What to produce:
Without the pictures, set down every line of the data exactly.

Source data:
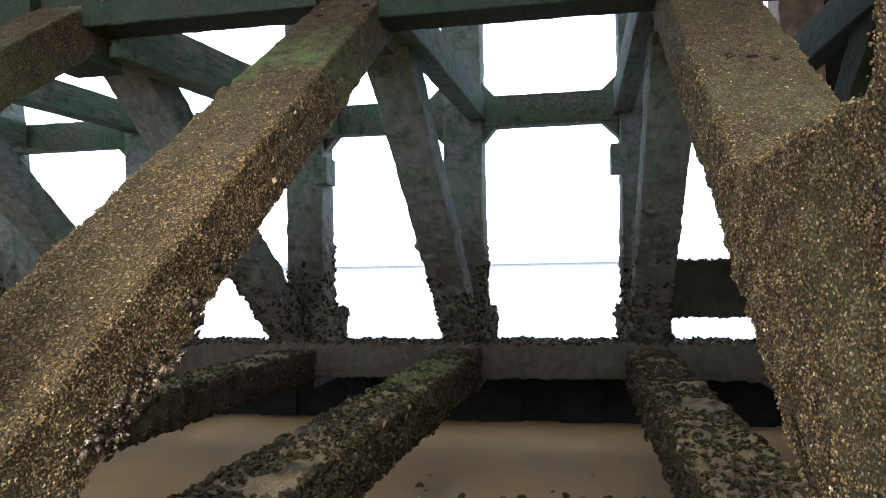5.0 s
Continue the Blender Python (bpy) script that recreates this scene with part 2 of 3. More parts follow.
def mesh_object(name, verts, faces, material, parent=None, label="", smooth=False):
    me = bpy.data.meshes.new(name)
    me.from_pydata(verts.tolist() if hasattr(verts, "tolist") else verts, [], faces.tolist() if hasattr(faces, "tolist") else faces)
    me.update()
    if smooth:
        me.polygons.foreach_set("use_smooth", [True] * len(me.polygons))
    me.materials.append(material)
    ob = new(name, me)
    if parent:
        ob.parent = parent
    if label:
        tagged(ob, label)
    return ob


def thing(name, label, category, group=""):
    e = new(name)
    e.empty_display_size = 0.1
    return tagged(e, label, category, group)


def frame_axes(a, b, side):
    a, b, s = np.array(a, float), np.array(b, float), np.array(side, float)
    d = (b - a) / np.linalg.norm(b - a)
    s = s - d * s.dot(d)
    s /= np.linalg.norm(s)
    return a, b, d, s, np.cross(s, d)


def timber(name, a, b, w, h, material, parent, res=0.03, rough=0.01, lump=0.0, side=(1, 0, 0), seed=0, corner=0.012, label="", only_below=None):
    """A squared timber from a to b, its four sides finely meshed, worn at the arrises and swollen by crust. Returns points and normals too."""
    a, b, d, s, u = frame_axes(a, b, side)
    length = np.linalg.norm(b - a)
    n = max(2, int(length / res))
    nw, nh = max(2, int(w / res)), max(2, int(h / res))
    def spaced(k, size):
        e = min(0.4, 2 * corner / size)
        return np.concatenate([[-1, -1 + e * 0.5], np.linspace(-1 + e, 1 - e, max(2, k)), [1 - e * 0.5]])
    tw, th = spaced(nw, w), spaced(nh, h)
    nw, nh = len(tw), len(th)
    ring = np.concatenate([np.c_[tw, -np.ones(nw)], np.c_[np.ones(nh), th], np.c_[-tw, np.ones(nw)], np.c_[-np.ones(nh), -th]])
    pw, ph = ring[:, 0] * w / 2, ring[:, 1] * h / 2
    cx, cy = np.clip(pw, -w / 2 + corner, w / 2 - corner), np.clip(ph, -h / 2 + corner, h / 2 - corner)
    nx, ny = pw - cx, ph - cy
    nl = np.maximum(np.hypot(nx, ny), 1e-9)
    nx, ny = nx / nl, ny / nl
    pw, ph = cx + nx * corner, cy + ny * corner
    t = np.linspace(0, length, n + 1)
    m = len(ring)
    base = a + t[:, None, None] * d + pw[None, :, None] * s + ph[None, :, None] * u
    nor = np.broadcast_to(nx[:, None] * s + ny[:, None] * u, base.shape)
    p, q = base.reshape(-1, 3), nor.reshape(-1, 3)
    off = rough * (0.35 * value_noise(p, 6, seed) + 0.5 * value_noise(p, 31, seed + 1) + 0.35 * value_noise(p, 80, seed + 2))
    if lump:
        k = np.maximum(0, value_noise(p, 16, seed + 3)) ** 1.5 + 0.7 * np.maximum(0, value_noise(p, 34, seed + 4)) ** 1.5
        fade = np.clip((only_below - p[:, 2]) / 0.25, 0, 1) if only_below else 1.0
        off = off + lump * k * fade
    p = p + q * off[:, None]
    verts = np.concatenate([p, [a, b]])
    i, j = np.meshgrid(np.arange(n), np.arange(m), indexing="ij")
    i, j = i.ravel(), j.ravel()
    j2 = (j + 1) % m
    quads = np.c_[i * m + j, i * m + j2, (i + 1) * m + j2, (i + 1) * m + j].tolist()
    k = np.arange(m)
    caps = np.c_[(k + 1) % m, k, np.full(m, len(p))].tolist() + np.c_[n * m + k, n * m + (k + 1) % m, np.full(m, len(p) + 1)].tolist()
    ob = mesh_object(name, verts, quads + caps, material, parent, label, smooth=res < 0.025)
    return ob, p, q


def scatter(name, parent, points, normals, count, proto, sizes, material, seed, keep=None, label="", tilt=0.4, sink=0.0, inner=None, uneven=0.12):
    """Many small shells grown over a surface, joined into one mesh."""
    rng = np.random.default_rng(seed)
    if keep is not None:
        sel = keep(points, normals)
        points, normals = points[sel], normals[sel]
    if not len(points):
        return None
    pick = rng.integers(0, len(points), count)
    spread = rng.normal(0, 0.006, (count, 3))
    base = normals[pick]
    p = points[pick] + spread - 0.75 * base * (spread * base).sum(1)[:, None]
    nrm = normals[pick] + rng.normal(0, tilt, (count, 3)) * 0.5
    nrm /= np.linalg.norm(nrm, axis=1)[:, None]
    r = rng.normal(0, 1, (count, 3))
    x = r - nrm * (r * nrm).sum(1)[:, None]
    x /= np.linalg.norm(x, axis=1)[:, None]
    y = np.cross(nrm, x)
    size = sizes[0] + (sizes[1] - sizes[0]) * rng.random(count) ** 2.0
    pv, pf = proto
    jig = 1 + rng.normal(0, uneven, (count, len(pv), 3))
    q = pv[None] * jig * size[:, None, None]
    v = p[:, None] + x[:, None] * q[..., 0:1] + y[:, None] * q[..., 1:2] + nrm[:, None] * (q[..., 2:3] - sink * size[:, None, None])
    v = v.reshape(-1, 3)
    faces = []
    for f in pf:
        faces.append((np.arange(count)[:, None] * len(pv) + np.array(f)[None]).tolist())
    faces = [f for group in faces for f in group]
    ob = mesh_object(name, v, faces, material, parent, label)
    # the flat cap is coloured dark in place of a shaded opening
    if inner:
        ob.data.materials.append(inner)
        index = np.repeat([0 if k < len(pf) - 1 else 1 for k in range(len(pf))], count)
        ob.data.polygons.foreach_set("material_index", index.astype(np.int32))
    return tagged(ob, kind="stuff")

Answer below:
5.0 s
Continue the Blender Python (bpy) script that recreates this scene with part 2 of 3. More parts follow.
def mesh_object(name, verts, faces, material, parent=None, label="", smooth=False):
    me = bpy.data.meshes.new(name)
    me.from_pydata(verts.tolist() if hasattr(verts, "tolist") else verts, [], faces.tolist() if hasattr(faces, "tolist") else faces)
    me.update()
    if smooth:
        me.polygons.foreach_set("use_smooth", [True] * len(me.polygons))
    me.materials.append(material)
    ob = new(name, me)
    if parent:
        ob.parent = parent
    if label:
        tagged(ob, label)
    return ob


def thing(name, label, category, group=""):
    e = new(name)
    e.empty_display_size = 0.1
    return tagged(e, label, category, group)


def frame_axes(a, b, side):
    a, b, s = np.array(a, float), np.array(b, float), np.array(side, float)
    d = (b - a) / np.linalg.norm(b - a)
    s = s - d * s.dot(d)
    s /= np.linalg.norm(s)
    return a, b, d, s, np.cross(s, d)


def timber(name, a, b, w, h, material, parent, res=0.03, rough=0.01, lump=0.0, side=(1, 0, 0), seed=0, corner=0.012, label="", only_below=None):
    """A squared timber from a to b, its four sides finely meshed, worn at the arrises and swollen by crust. Returns points and normals too."""
    a, b, d, s, u = frame_axes(a, b, side)
    length = np.linalg.norm(b - a)
    n = max(2, int(length / res))
    nw, nh = max(2, int(w / res)), max(2, int(h / res))
    def spaced(k, size):
        e = min(0.4, 2 * corner / size)
        return np.concatenate([[-1, -1 + e * 0.5], np.linspace(-1 + e, 1 - e, max(2, k)), [1 - e * 0.5]])
    tw, th = spaced(nw, w), spaced(nh, h)
    nw, nh = len(tw), len(th)
    ring = np.concatenate([np.c_[tw, -np.ones(nw)], np.c_[np.ones(nh), th], np.c_[-tw, np.ones(nw)], np.c_[-np.ones(nh), -th]])
    pw, ph = ring[:, 0] * w / 2, ring[:, 1] * h / 2
    cx, cy = np.clip(pw, -w / 2 + corner, w / 2 - corner), np.clip(ph, -h / 2 + corner, h / 2 - corner)
    nx, ny = pw - cx, ph - cy
    nl = np.maximum(np.hypot(nx, ny), 1e-9)
    nx, ny = nx / nl, ny / nl
    pw, ph = cx + nx * corner, cy + ny * corner
    t = np.linspace(0, length, n + 1)
    m = len(ring)
    base = a + t[:, None, None] * d + pw[None, :, None] * s + ph[None, :, None] * u
    nor = np.broadcast_to(nx[:, None] * s + ny[:, None] * u, base.shape)
    p, q = base.reshape(-1, 3), nor.reshape(-1, 3)
    off = rough * (0.35 * value_noise(p, 6, seed) + 0.5 * value_noise(p, 31, seed + 1) + 0.35 * value_noise(p, 80, seed + 2))
    if lump:
        k = np.maximum(0, value_noise(p, 16, seed + 3)) ** 1.5 + 0.7 * np.maximum(0, value_noise(p, 34, seed + 4)) ** 1.5
        fade = np.clip((only_below - p[:, 2]) / 0.25, 0, 1) if only_below else 1.0
        off = off + lump * k * fade
    p = p + q * off[:, None]
    verts = np.concatenate([p, [a, b]])
    i, j = np.meshgrid(np.arange(n), np.arange(m), indexing="ij")
    i, j = i.ravel(), j.ravel()
    j2 = (j + 1) % m
    quads = np.c_[i * m + j, i * m + j2, (i + 1) * m + j2, (i + 1) * m + j].tolist()
    k = np.arange(m)
    caps = np.c_[(k + 1) % m, k, np.full(m, len(p))].tolist() + np.c_[n * m + k, n * m + (k + 1) % m, np.full(m, len(p) + 1)].tolist()
    ob = mesh_object(name, verts, quads + caps, material, parent, label, smooth=res < 0.025)
    return ob, p, q


def scatter(name, parent, points, normals, count, proto, sizes, material, seed, keep=None, label="", tilt=0.4, sink=0.0, inner=None, uneven=0.12):
    """Many small shells grown over a surface, joined into one mesh."""
    rng = np.random.default_rng(seed)
    if keep is not None:
        sel = keep(points, normals)
        points, normals = points[sel], normals[sel]
    if not len(points):
        return None
    pick = rng.integers(0, len(points), count)
    spread = rng.normal(0, 0.006, (count, 3))
    base = normals[pick]
    p = points[pick] + spread - 0.75 * base * (spread * base).sum(1)[:, None]
    nrm = normals[pick] + rng.normal(0, tilt, (count, 3)) * 0.5
    nrm /= np.linalg.norm(nrm, axis=1)[:, None]
    r = rng.normal(0, 1, (count, 3))
    x = r - nrm * (r * nrm).sum(1)[:, None]
    x /= np.linalg.norm(x, axis=1)[:, None]
    y = np.cross(nrm, x)
    size = sizes[0] + (sizes[1] - sizes[0]) * rng.random(count) ** 2.0
    pv, pf = proto
    jig = 1 + rng.normal(0, uneven, (count, len(pv), 3))
    q = pv[None] * jig * size[:, None, None]
    v = p[:, None] + x[:, None] * q[..., 0:1] + y[:, None] * q[..., 1:2] + nrm[:, None] * (q[..., 2:3] - sink * size[:, None, None])
    v = v.reshape(-1, 3)
    faces = []
    for f in pf:
        faces.append((np.arange(count)[:, None] * len(pv) + np.array(f)[None]).tolist())
    faces = [f for group in faces for f in group]
    ob = mesh_object(name, v, faces, material, parent, label)
    # the flat cap is coloured dark in place of a shaded opening
    if inner:
        ob.data.materials.append(inner)
        index = np.repeat([0 if k < len(pf) - 1 else 1 for k in range(len(pf))], count)
        ob.data.polygons.foreach_set("material_index", index.astype(np.int32))
    return tagged(ob, kind="stuff")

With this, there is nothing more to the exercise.